Another way of making consensus solvable is to impose synchrony on the executions of a distributed system. In [48] we introduced synchronous threshold automata, which execute in lock-step and count the number of processes in given local states. In general, we showed that even reachability of a parameterized set of global states in such a distributed system is undecidable. However, we proved that systems of automata with monotonic guards have bounded diameters, which allows us to use SMT-based bounded model checking as a complete parameterized verification technique. We introduced a procedure for computing the diameter of a counter system of synchronous threshold automata, applied it to the counter systems of 8 distributed algorithms from the literature, and found that their diameters are tiny (from 1 to 4). This makes our approach practically feasible, despite undecidability in general. A paper about this work is under review at TACAS 2019.

Symbolic Model Checking of TLA+ Specifications

Joint work with Jure Kukovec, Thanh Hai Tran, Josef Widder (TU Wien).

TLA+ is a general language introduced by Leslie Lamport for specifying temporal behavior of computer systems [67]. The tool set for TLA+ includes an explicit-state model checker tlc . As explicit state model checkers do not scale to large verification problems, we started the project APALACHE (WWTF project APALACHE (ICT15-103): on developing a symbolic model checker for TLA+ in 2016.

In the contribution [28] to ABZ'18, we addressed the first principal challenge towards developing the symbolic model checker. We introduced a technique for identifying assignments in TLA+ specifications and decomposing a monolithic TLA+ specification into a set of symbolic transitions. At the TLA+ community meeting 2018, we presented a prototype solution [46] to a second challenge. We have developed an SMT encoding of TLA+ expressions for model checking purposes. We presented the first version of a symbolic model checker for TLA+ specifications that works under the same assumptions as TLC: the input parameters are fixed and finite structures, and the reachable states are finite structures. The experimental results are encouraging, and we are thus preparing a conference submission. Finally, in a contribution to the DSN Workshop on Byzantine Consensus and Resilient Blockchains [47], we considered challenges for automatic verification techniques for Blockchain protocols.

Making Explicit Domain Knowledge in Formal System Development

Joint work with partners of the IMPEX project.

The IMPEX project (cf. section 8.1) advocates that formal modeling languages should explicitly represent the knowledge resulting from an analysis of the application domain, and that ontologies are good candidates for handling explicit domain knowledge. We strive at offering rigorous mechanisms for handling domain knowledge in design models. The main results of the project are summarized in [18] and show the importance of three operations over models, namely annotation, dependency, and refactoring [38].

Incremental Development of Systems and Algorithms

Joint work with Manamiary Bruno Andriamiarina, Neeraj Kumar Singh (IRIT, Toulouse), Rosemary Monahan (NUI Maynooth, Ireland), Zheng Cheng (LINA, Nantes), and Mohammed Mosbah (LaBRI, Bordeaux).

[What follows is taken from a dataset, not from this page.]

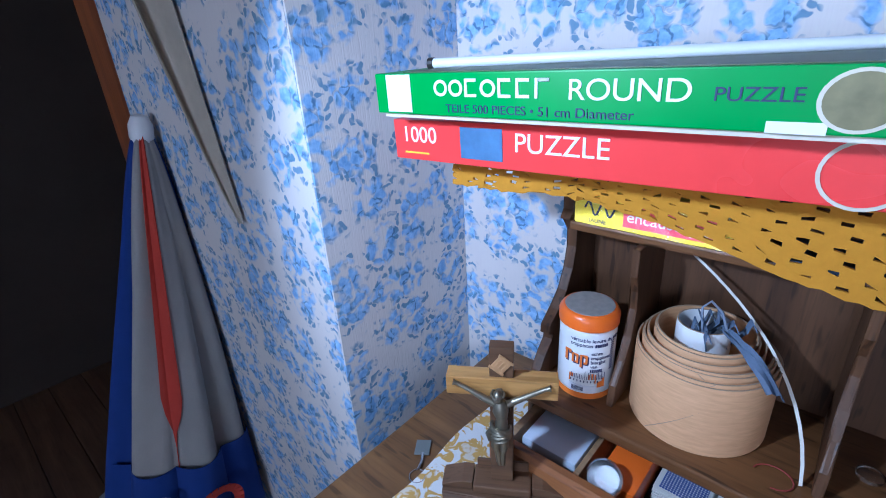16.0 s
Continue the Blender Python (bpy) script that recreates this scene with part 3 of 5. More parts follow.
b = B()      # drawing of an abbey and bars of small print
for x0, y0, x1, y1 in ((-0.022, 0.0, 0.012, 0.007), (-0.022, 0.007, -0.017, 0.012), (0.002, 0.007, 0.004, 0.014), (0.006, 0.007, 0.008, 0.016), (0.010, 0.007, 0.012, 0.014), (0.014, -0.006, 0.024, 0.003), (0.02, 0.002, 0.024, 0.008)):
    box(b, (x0, y0, 0), (x1, y1, 0.0004))
for v in b.verts:
    t = v.co.x / CR
    v.co = Vector(((CR + v.co.z + 0.0002) * math.sin(t), v.co.y, (CR + v.co.z + 0.0002) * math.cos(t)))
b.transform(canmat(0.026, 0))
part("drawing", b, OINK, can, smooth=False)
b = B()      # spires, windows and sketch lines
for k in range(22):
    x0 = -0.021 + 0.0021 * k
    h = 0.0035 + 0.0085 * abs(math.sin(k * 1.9)) * (1 if k > 8 else 0.5)
    box(b, (x0, 0.0065, 0.0002), (x0 + 0.0006, 0.0065 + h, 0.0006))
for k in range(9):
    box(b, (-0.020 + 0.0042 * k, 0.0018, 0.0002), (-0.0188 + 0.0042 * k, 0.0046, 0.0006))
box(b, (-0.022, 0.0066, 0.0002), (0.013, 0.0071, 0.0006))
for v in b.verts:
    t = v.co.x / CR
    v.co = Vector(((CR + v.co.z + 0.0002) * math.sin(t), v.co.y, (CR + v.co.z + 0.0002) * math.cos(t)))
b.transform(canmat(0.026, 0))
part("sketch_lines", b, INK, can)
b = B()
sheet(b, lambda u, v: ((CR + 0.0003) * math.sin(-0.62 + 1.0 * u), 0.0125 + 0.0115 * v - 0.002 * u, (CR + 0.0003) * math.cos(-0.62 + 1.0 * u)), 14, 1, 0.0003)
b.transform(canmat(0, 0))
part("price_label", b, plain("shop_label", (0.74, 0.75, 0.80), 0.5, var=0.08), can, "white shop label over the drawing")
for nm, bars in (("barcode", [(-0.018 + k * 0.0011, 0.0, -0.0174 + k * 0.0011, 0.006) for k in range(14)]), ("small_print", [(0.030, 0.030 + k * 0.003, 0.036, 0.0312 + k * 0.003) for k in range(15)])):
    b = B()
    for x0, y0, x1, y1 in bars:
        box(b, (x0, y0, 0), (x1, y1, 0.0004))
    for v in b.verts:
        t = v.co.x / CR
        v.co = Vector(((CR + v.co.z + 0.0002) * math.sin(t), v.co.y, (CR + v.co.z + 0.0002) * math.cos(t)))
    b.transform(canmat(0.0145, 0) @ T(0, 0, 0.0004))
    part(nm, b, INK, can)

# roll of card strips: nested cylinders rising towards the middle
CARD = Mat("buff_card", 0.62)
vec = CARD.coords((1, 1, 1))
mp = CARD.n("ShaderNodeMapping")
CARD.l(CARD.n("ShaderNodeTexCoord").outputs["Object"], mp.inputs[0])
mp.inputs[2].default_value = (0.0, radians(35), 0.0)
mp.inputs[3].default_value = (0.15, 0.15, 1)
gr = CARD.noise(mp.outputs[0], 300, 3)
CARD.color(CARD.mix(CARD.math("MULTIPLY", gr, 0.95), (0.80, 0.48, 0.25), (0.50, 0.27, 0.12)))
CARD.bump(gr, 0.35, 0.0012)
CARD_EDGE = plain("card_edge", (0.42, 0.30, 0.19), 0.8, var=0.3, scale=200)
roll = on_desk("card_roll", "coiled roll of buff cardboard tubes on the desk shelf", "roll", 0.088, 0.226, SH + 0.0005)
roll.matrix_world = roll.matrix_world @ Matrix.Diagonal((0.935, 0.935, 1.0, 1.0))
for k, (r, h) in enumerate(((0.0805, 0.093), (0.0785, 0.0965), (0.0735, 0.102), (0.0715, 0.105), (0.0650, 0.111), (0.0575, 0.117), (0.0555, 0.1195), (0.0310, 0.128))):
    b = B()
    lathe(b, [(r - 0.0022, 0.001 + 0.0005 * k), (r, 0.001 + 0.0005 * k), (r, h - 0.0012), (r - 0.0004, h), (r - 0.0018, h), (r - 0.0022, h - 0.0012), (r - 0.0022, 0.001 + 0.0005 * k)],
          T(0.0006 * k, -0.0007 * k, 0, 0.5 * math.sin(k * 2), 0.6 * math.cos(k * 1.3)), 64, False)
    tb = part("tube", b, CARD.m if k < 7 else WHITE, roll, "" if k < 7 else "white card core", smooth=True)
    b = B()
    lathe(b, [(r - 0.0020, h + 0.0001), (r - 0.0002, h + 0.0001), (r - 0.0003, h + 0.0006), (r - 0.0019, h + 0.0006), (r - 0.0020, h + 0.0001)],
          T(0.0006 * k, -0.0007 * k, 0, 0.5 * math.sin(k * 2), 0.6 * math.cos(k * 1.3)), 64, False)
    part("rim", b, CARD_EDGE, tb, smooth=True)
b = B()
tube(b, [(0.0806 * math.cos(a), 0.0806 * math.sin(a), 0.003 + 0.090 * f) for f in [k / 20 for k in range(21)] for a in [-0.50 + 1.20 * f]], 0.0005, 5)
part("seam", b, CARD_EDGE, roll, "dark spiral seam")
for r, z0, z1, a0, a1 in ((0.0806, 0.070, 0.092, -1.05, -0.72), (0.0786, 0.093, 0.0963, 0.30, 0.36), (0.0736, 0.096, 0.1017, -0.42, -0.30), (0.0736, 0.096, 0.1017, 0.22, 0.12), (0.0651, 0.1045, 0.1107, -0.50, -0.36), (0.0651, 0.1045, 0.1107, 0.02, -0.10), (0.0576, 0.1105, 0.1167, 0.34, 0.24)):
    b = B()
    tube(b, [(r * math.cos(a0 + (a1 - a0) * f), r * math.sin(a0 + (a1 - a0) * f), z0 + (z1 - z0) * f) for f in (0, 0.25, 0.5, 0.75, 1)], 0.00045, 5)
    part("seam", b, CARD_EDGE, roll)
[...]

The development of distributed algorithms and, more generally, of distributed systems, is a complex, delicate, and challenging process. The approach based on refinement applies a design methodology that starts from the most abstract model and leads, in an incremental way, to a distributed solution. The use of a proof assistant gives a formal guarantee about the conformance of each refinement with the model preceding it. Our main result during 2018 is the development of patterns for different kinds of paradigms including the iterative pattern, the recursive pattern, and the distributed pattern [30].

Synthesis of Security Chains for Software Defined Networks

Joint work with Rémi Badonnel and Abdelkader Lahmadi of the Resist team of Inria Nancy – Grand Est.

The PhD work of Nicolas Schnepf focuses on applying formal methods techniques in the area of network communications, and in particular for the construction, analysis, and optimization of security functions in the setting of software-defined networks (SDN). In previous work, we defined an extension of the Pyretic language [65] for representing both the control and the data planes of SDN controllers and implemented a translation of that extension to the input languages of the nuXmv model checker and of SMT solvers.

This year, our work focused on synthesizing security chains for Android applications based on their observed communications. The first step consists in inferring probabilistic finite-state automata models that represent network flows generated by Android applications. Comparing our models with automata produced by the state-of-the-art tools Invarimint and Synoptic, we obtain representations that are significantly smaller than those generated by Synoptic and as succinct as those inferred by Invarimint, but that include information about transition probability, unlike Invarimint. This work was presented at NOMS 2018 [35], [37]. In a second step, we encode security policies defined by network administrators in a rule-based program that is then used to generate a high-level representation of a security chain for the application, which is then translated to Pyretic. For example, an application that contacts different ports at the same IP address in rapid succession could be qualified as performing a port scanning attack, and these connections could then be blocked. This work was presented at AVoCS 2018 [36]. The third step consists in factorizing the chains generated for different applications in order to reduce the size of the overall chain that must be deployed in a network. A paper describing appropriate algorithms for that purpose will be presented at IM 2019.

Satisfiability Techniques for Reliability Assessment

Joint work with Nicolae Brînzei at Centre de Recherche en Automatique de Nancy.

The reliability of complex systems is typically assessed using probabilistic methods, based on the probabilities of failures of individual components, relying on graphical representations such as fault trees or reliability block diagrams. Mathematically, the dependency of the overall system on the working status of its components is described by its Boolean-valued structure function, and binary decision diagrams (BDDs) have traditionally been used to construct a succinct representation of that function. We explore the use of modern satisfiability techniques as an alternative to BDD-based algorithms. In 2018, our work focused on the encoding of dynamic fault trees whose structure function needs to take into account the order in which components fail.